─── DATASET EXCERPT

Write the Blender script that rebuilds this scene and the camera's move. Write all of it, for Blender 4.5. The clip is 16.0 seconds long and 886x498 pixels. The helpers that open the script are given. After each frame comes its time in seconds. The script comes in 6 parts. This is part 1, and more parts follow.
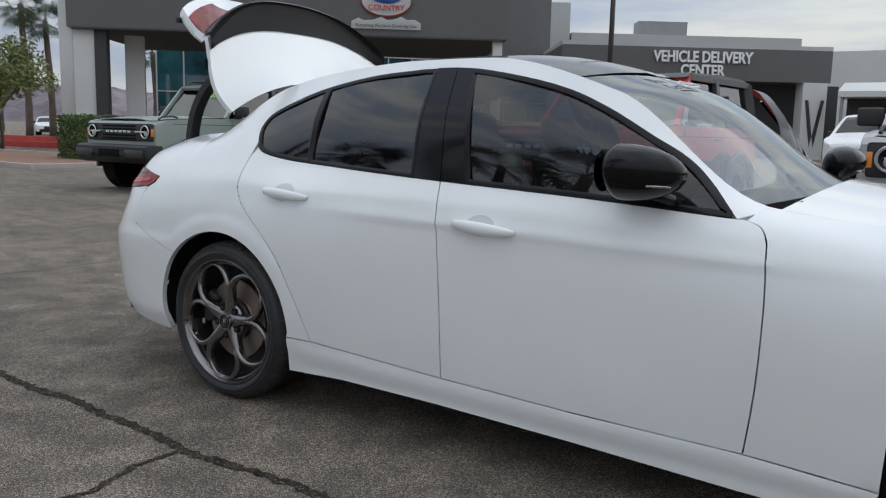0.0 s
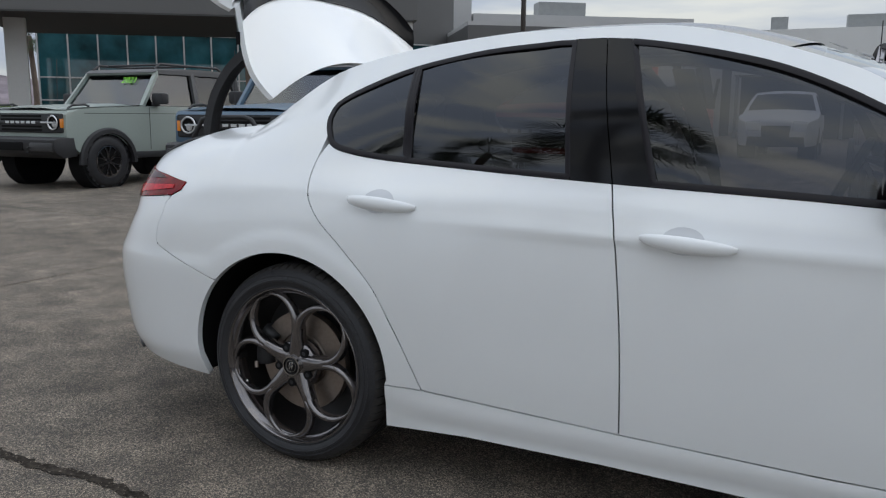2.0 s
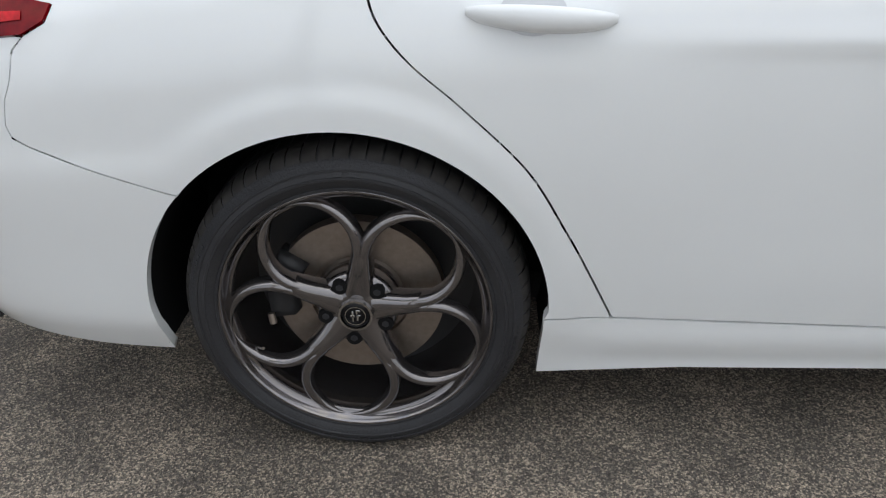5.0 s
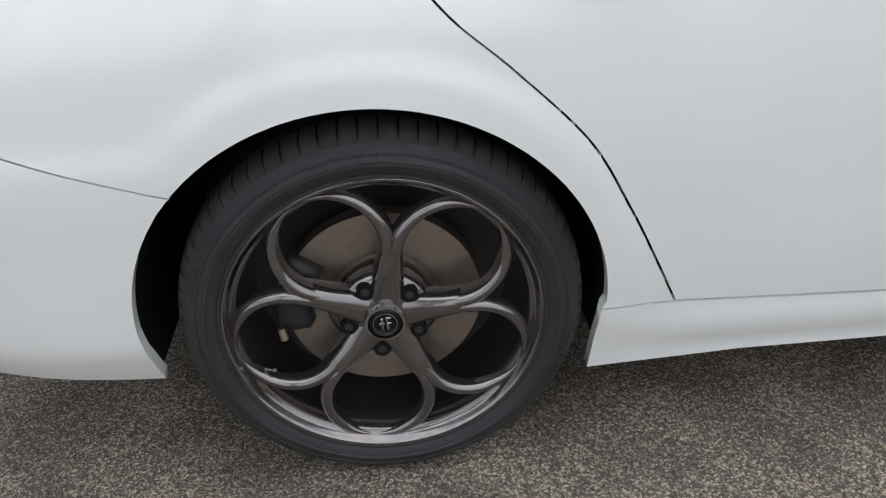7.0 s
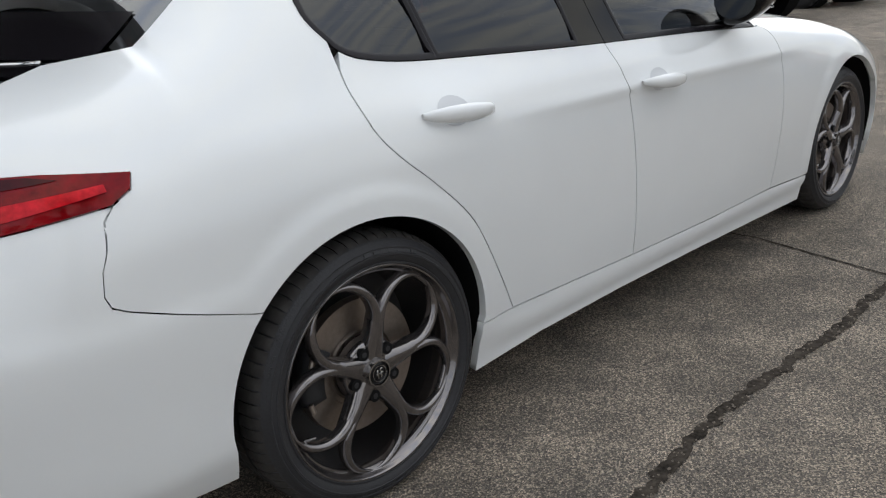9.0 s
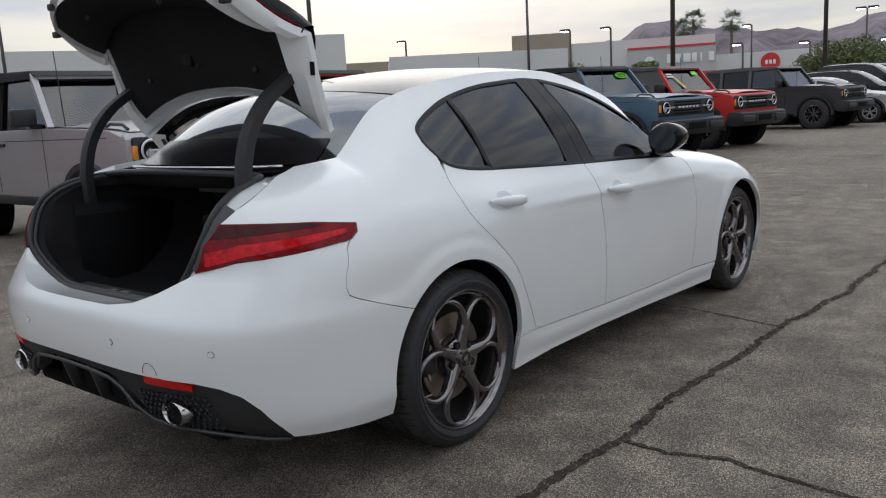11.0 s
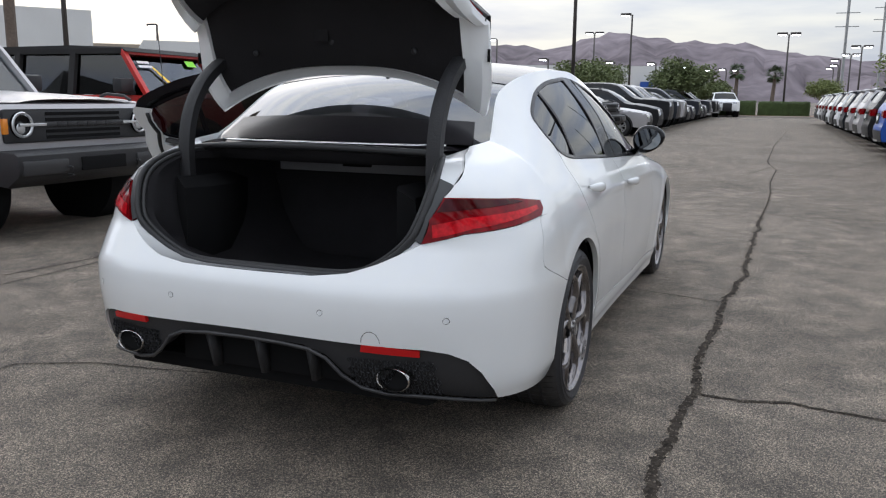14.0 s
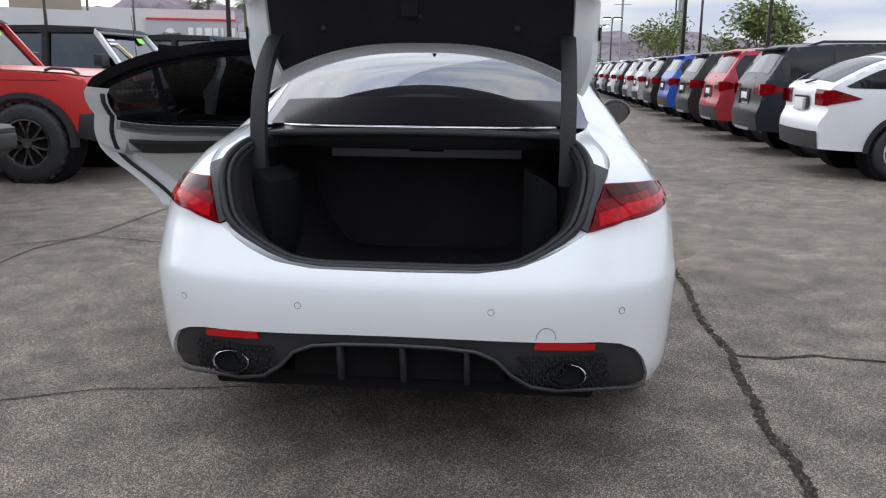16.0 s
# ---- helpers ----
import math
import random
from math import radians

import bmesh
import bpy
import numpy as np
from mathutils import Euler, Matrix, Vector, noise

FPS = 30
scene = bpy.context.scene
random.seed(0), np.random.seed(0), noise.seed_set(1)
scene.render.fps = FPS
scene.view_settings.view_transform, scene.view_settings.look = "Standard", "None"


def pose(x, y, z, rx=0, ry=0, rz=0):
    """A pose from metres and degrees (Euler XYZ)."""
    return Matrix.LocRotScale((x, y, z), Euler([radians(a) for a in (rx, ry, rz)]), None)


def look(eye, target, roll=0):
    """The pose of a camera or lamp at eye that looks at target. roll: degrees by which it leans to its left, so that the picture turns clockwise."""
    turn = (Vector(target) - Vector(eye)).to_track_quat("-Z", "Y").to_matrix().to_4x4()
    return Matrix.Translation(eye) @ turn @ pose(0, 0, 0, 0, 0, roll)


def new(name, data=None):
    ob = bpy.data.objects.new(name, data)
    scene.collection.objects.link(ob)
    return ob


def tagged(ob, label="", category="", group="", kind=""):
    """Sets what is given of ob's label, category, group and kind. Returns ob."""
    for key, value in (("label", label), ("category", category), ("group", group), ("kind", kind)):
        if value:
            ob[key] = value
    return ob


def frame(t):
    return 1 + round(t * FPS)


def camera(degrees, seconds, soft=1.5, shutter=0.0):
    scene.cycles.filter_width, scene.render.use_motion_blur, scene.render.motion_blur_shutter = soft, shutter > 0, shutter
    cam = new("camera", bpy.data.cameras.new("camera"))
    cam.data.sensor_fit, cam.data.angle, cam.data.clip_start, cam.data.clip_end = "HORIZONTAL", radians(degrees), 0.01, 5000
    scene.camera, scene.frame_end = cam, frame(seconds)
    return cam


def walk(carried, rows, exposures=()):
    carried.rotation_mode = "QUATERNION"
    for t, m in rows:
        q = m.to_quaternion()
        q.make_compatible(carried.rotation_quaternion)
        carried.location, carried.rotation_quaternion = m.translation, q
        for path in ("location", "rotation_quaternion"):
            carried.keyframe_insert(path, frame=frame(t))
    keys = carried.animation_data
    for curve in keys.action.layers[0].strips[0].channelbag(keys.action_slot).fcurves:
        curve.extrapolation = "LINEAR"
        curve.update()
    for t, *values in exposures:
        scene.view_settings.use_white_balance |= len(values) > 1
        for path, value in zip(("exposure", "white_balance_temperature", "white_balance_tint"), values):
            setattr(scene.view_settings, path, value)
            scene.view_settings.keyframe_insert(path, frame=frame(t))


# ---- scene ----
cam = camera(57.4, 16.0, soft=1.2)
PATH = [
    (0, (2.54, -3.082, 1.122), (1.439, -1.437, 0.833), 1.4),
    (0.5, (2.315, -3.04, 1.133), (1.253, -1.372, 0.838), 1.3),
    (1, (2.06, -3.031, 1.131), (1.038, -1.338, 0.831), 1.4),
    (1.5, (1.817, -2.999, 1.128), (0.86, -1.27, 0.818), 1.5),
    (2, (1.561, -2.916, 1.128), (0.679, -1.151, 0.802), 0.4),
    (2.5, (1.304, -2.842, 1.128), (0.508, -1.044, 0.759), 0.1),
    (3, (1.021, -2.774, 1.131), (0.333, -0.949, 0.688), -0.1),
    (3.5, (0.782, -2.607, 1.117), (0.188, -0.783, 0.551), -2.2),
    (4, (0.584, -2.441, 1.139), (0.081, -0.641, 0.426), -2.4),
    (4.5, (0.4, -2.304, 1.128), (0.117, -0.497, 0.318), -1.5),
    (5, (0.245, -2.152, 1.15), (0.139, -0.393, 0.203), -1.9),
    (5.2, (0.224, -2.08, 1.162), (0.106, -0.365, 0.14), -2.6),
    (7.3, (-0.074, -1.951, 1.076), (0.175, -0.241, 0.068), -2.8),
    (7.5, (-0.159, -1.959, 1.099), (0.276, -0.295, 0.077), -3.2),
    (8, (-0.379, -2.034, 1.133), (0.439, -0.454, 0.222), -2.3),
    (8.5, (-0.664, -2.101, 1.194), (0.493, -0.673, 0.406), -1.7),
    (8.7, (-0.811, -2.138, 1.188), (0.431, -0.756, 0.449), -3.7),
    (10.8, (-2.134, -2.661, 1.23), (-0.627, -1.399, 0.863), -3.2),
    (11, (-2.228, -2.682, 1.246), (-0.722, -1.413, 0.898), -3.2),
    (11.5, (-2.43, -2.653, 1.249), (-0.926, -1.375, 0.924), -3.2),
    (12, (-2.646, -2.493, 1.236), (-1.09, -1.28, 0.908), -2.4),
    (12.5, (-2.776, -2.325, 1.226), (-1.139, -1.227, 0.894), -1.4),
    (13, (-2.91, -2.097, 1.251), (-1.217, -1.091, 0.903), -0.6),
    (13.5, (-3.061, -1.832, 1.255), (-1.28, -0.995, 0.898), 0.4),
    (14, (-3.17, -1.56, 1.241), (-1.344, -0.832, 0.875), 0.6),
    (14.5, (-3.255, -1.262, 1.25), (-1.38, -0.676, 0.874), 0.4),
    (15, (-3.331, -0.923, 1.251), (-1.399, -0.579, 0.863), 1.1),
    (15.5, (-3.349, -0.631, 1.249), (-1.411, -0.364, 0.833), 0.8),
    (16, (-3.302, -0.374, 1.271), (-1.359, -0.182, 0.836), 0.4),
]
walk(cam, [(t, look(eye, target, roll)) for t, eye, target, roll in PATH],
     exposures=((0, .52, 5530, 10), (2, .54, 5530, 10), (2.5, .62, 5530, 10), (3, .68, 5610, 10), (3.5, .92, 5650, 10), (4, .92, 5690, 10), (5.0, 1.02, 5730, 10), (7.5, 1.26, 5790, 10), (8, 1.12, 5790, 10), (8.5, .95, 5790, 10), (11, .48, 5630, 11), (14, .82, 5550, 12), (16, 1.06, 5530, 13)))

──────

OBJECTIVE
Pictures are to be left out; repeat all the remaining data exactly.

THE RESULT
Write the Blender script that rebuilds this scene and the camera's move. Write all of it, for Blender 4.5. The clip is 16.0 seconds long and 886x498 pixels. The helpers that open the script are given. After each frame comes its time in seconds. The script comes in 6 parts. This is part 1, and more parts follow.
0.0 s
2.0 s
5.0 s
7.0 s
9.0 s
11.0 s
14.0 s
16.0 s
# ---- helpers ----
import math
import random
from math import radians

import bmesh
import bpy
import numpy as np
from mathutils import Euler, Matrix, Vector, noise

FPS = 30
scene = bpy.context.scene
random.seed(0), np.random.seed(0), noise.seed_set(1)
scene.render.fps = FPS
scene.view_settings.view_transform, scene.view_settings.look = "Standard", "None"


def pose(x, y, z, rx=0, ry=0, rz=0):
    """A pose from metres and degrees (Euler XYZ)."""
    return Matrix.LocRotScale((x, y, z), Euler([radians(a) for a in (rx, ry, rz)]), None)


def look(eye, target, roll=0):
    """The pose of a camera or lamp at eye that looks at target. roll: degrees by which it leans to its left, so that the picture turns clockwise."""
    turn = (Vector(target) - Vector(eye)).to_track_quat("-Z", "Y").to_matrix().to_4x4()
    return Matrix.Translation(eye) @ turn @ pose(0, 0, 0, 0, 0, roll)


def new(name, data=None):
    ob = bpy.data.objects.new(name, data)
    scene.collection.objects.link(ob)
    return ob


def tagged(ob, label="", category="", group="", kind=""):
    """Sets what is given of ob's label, category, group and kind. Returns ob."""
    for key, value in (("label", label), ("category", category), ("group", group), ("kind", kind)):
        if value:
            ob[key] = value
    return ob


def frame(t):
    return 1 + round(t * FPS)


def camera(degrees, seconds, soft=1.5, shutter=0.0):
    scene.cycles.filter_width, scene.render.use_motion_blur, scene.render.motion_blur_shutter = soft, shutter > 0, shutter
    cam = new("camera", bpy.data.cameras.new("camera"))
    cam.data.sensor_fit, cam.data.angle, cam.data.clip_start, cam.data.clip_end = "HORIZONTAL", radians(degrees), 0.01, 5000
    scene.camera, scene.frame_end = cam, frame(seconds)
    return cam


def walk(carried, rows, exposures=()):
    carried.rotation_mode = "QUATERNION"
    for t, m in rows:
        q = m.to_quaternion()
        q.make_compatible(carried.rotation_quaternion)
        carried.location, carried.rotation_quaternion = m.translation, q
        for path in ("location", "rotation_quaternion"):
            carried.keyframe_insert(path, frame=frame(t))
    keys = carried.animation_data
    for curve in keys.action.layers[0].strips[0].channelbag(keys.action_slot).fcurves:
        curve.extrapolation = "LINEAR"
        curve.update()
    for t, *values in exposures:
        scene.view_settings.use_white_balance |= len(values) > 1
        for path, value in zip(("exposure", "white_balance_temperature", "white_balance_tint"), values):
            setattr(scene.view_settings, path, value)
            scene.view_settings.keyframe_insert(path, frame=frame(t))


# ---- scene ----
cam = camera(57.4, 16.0, soft=1.2)
PATH = [
    (0, (2.54, -3.082, 1.122), (1.439, -1.437, 0.833), 1.4),
    (0.5, (2.315, -3.04, 1.133), (1.253, -1.372, 0.838), 1.3),
    (1, (2.06, -3.031, 1.131), (1.038, -1.338, 0.831), 1.4),
    (1.5, (1.817, -2.999, 1.128), (0.86, -1.27, 0.818), 1.5),
    (2, (1.561, -2.916, 1.128), (0.679, -1.151, 0.802), 0.4),
    (2.5, (1.304, -2.842, 1.128), (0.508, -1.044, 0.759), 0.1),
    (3, (1.021, -2.774, 1.131), (0.333, -0.949, 0.688), -0.1),
    (3.5, (0.782, -2.607, 1.117), (0.188, -0.783, 0.551), -2.2),
    (4, (0.584, -2.441, 1.139), (0.081, -0.641, 0.426), -2.4),
    (4.5, (0.4, -2.304, 1.128), (0.117, -0.497, 0.318), -1.5),
    (5, (0.245, -2.152, 1.15), (0.139, -0.393, 0.203), -1.9),
    (5.2, (0.224, -2.08, 1.162), (0.106, -0.365, 0.14), -2.6),
    (7.3, (-0.074, -1.951, 1.076), (0.175, -0.241, 0.068), -2.8),
    (7.5, (-0.159, -1.959, 1.099), (0.276, -0.295, 0.077), -3.2),
    (8, (-0.379, -2.034, 1.133), (0.439, -0.454, 0.222), -2.3),
    (8.5, (-0.664, -2.101, 1.194), (0.493, -0.673, 0.406), -1.7),
    (8.7, (-0.811, -2.138, 1.188), (0.431, -0.756, 0.449), -3.7),
    (10.8, (-2.134, -2.661, 1.23), (-0.627, -1.399, 0.863), -3.2),
    (11, (-2.228, -2.682, 1.246), (-0.722, -1.413, 0.898), -3.2),
    (11.5, (-2.43, -2.653, 1.249), (-0.926, -1.375, 0.924), -3.2),
    (12, (-2.646, -2.493, 1.236), (-1.09, -1.28, 0.908), -2.4),
    (12.5, (-2.776, -2.325, 1.226), (-1.139, -1.227, 0.894), -1.4),
    (13, (-2.91, -2.097, 1.251), (-1.217, -1.091, 0.903), -0.6),
    (13.5, (-3.061, -1.832, 1.255), (-1.28, -0.995, 0.898), 0.4),
    (14, (-3.17, -1.56, 1.241), (-1.344, -0.832, 0.875), 0.6),
    (14.5, (-3.255, -1.262, 1.25), (-1.38, -0.676, 0.874), 0.4),
    (15, (-3.331, -0.923, 1.251), (-1.399, -0.579, 0.863), 1.1),
    (15.5, (-3.349, -0.631, 1.249), (-1.411, -0.364, 0.833), 0.8),
    (16, (-3.302, -0.374, 1.271), (-1.359, -0.182, 0.836), 0.4),
]
walk(cam, [(t, look(eye, target, roll)) for t, eye, target, roll in PATH],
     exposures=((0, .52, 5530, 10), (2, .54, 5530, 10), (2.5, .62, 5530, 10), (3, .68, 5610, 10), (3.5, .92, 5650, 10), (4, .92, 5690, 10), (5.0, 1.02, 5730, 10), (7.5, 1.26, 5790, 10), (8, 1.12, 5790, 10), (8.5, .95, 5790, 10), (11, .48, 5630, 11), (14, .82, 5550, 12), (16, 1.06, 5530, 13)))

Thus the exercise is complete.